Listens for tweets of a given hashtag, analyzes them, and stores the restores in DynamoDB.
To get started, clone this repository (git clone https://github.com/stoksc/twitterscraper
).
Then make a new Python3.6 Virtual Environment with virtualenv
(virtualenv -p python3.6 venv
), activate it (source venv/bin/activate
), and install the package with pip install .
.
After this, you'll need to set some environment variables for the program to use. Specifically, you need AWS_AK, AWS_SK, TWITTER_CK, TWITTER_CS, TWITTER_AT, TWITTER_ATS
which are your AWS access key and secret key (IAM users with DynamoDB full access) and your Twitter API consumer key, consumer secret, access token and access token secret.
Then just run the program followed by the keywords you want to track:
python twitterscraper/app.py keyword1 keyword2
Some poorly selected metadata from the tweets will be stored every 10-minutes into a DynamoDB table.

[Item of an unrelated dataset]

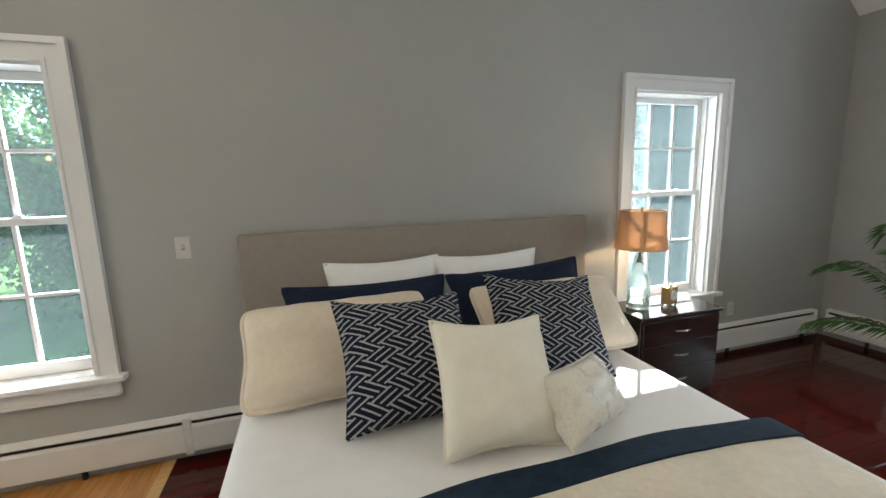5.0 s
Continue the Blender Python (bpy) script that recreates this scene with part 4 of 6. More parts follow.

- boto3 - Boto is the Amazon Web Services (AWS) SDK for Python, which allows Python developers to write software that makes use of Amazon services like S3 and EC2. Boto provides an easy to use, object-oriented API as well as low-level direct service access..
- tweepy - Python3 wrapper for the Twitter API.
- nltk - NLTK is a leading platform for building Python programs to work with human language data.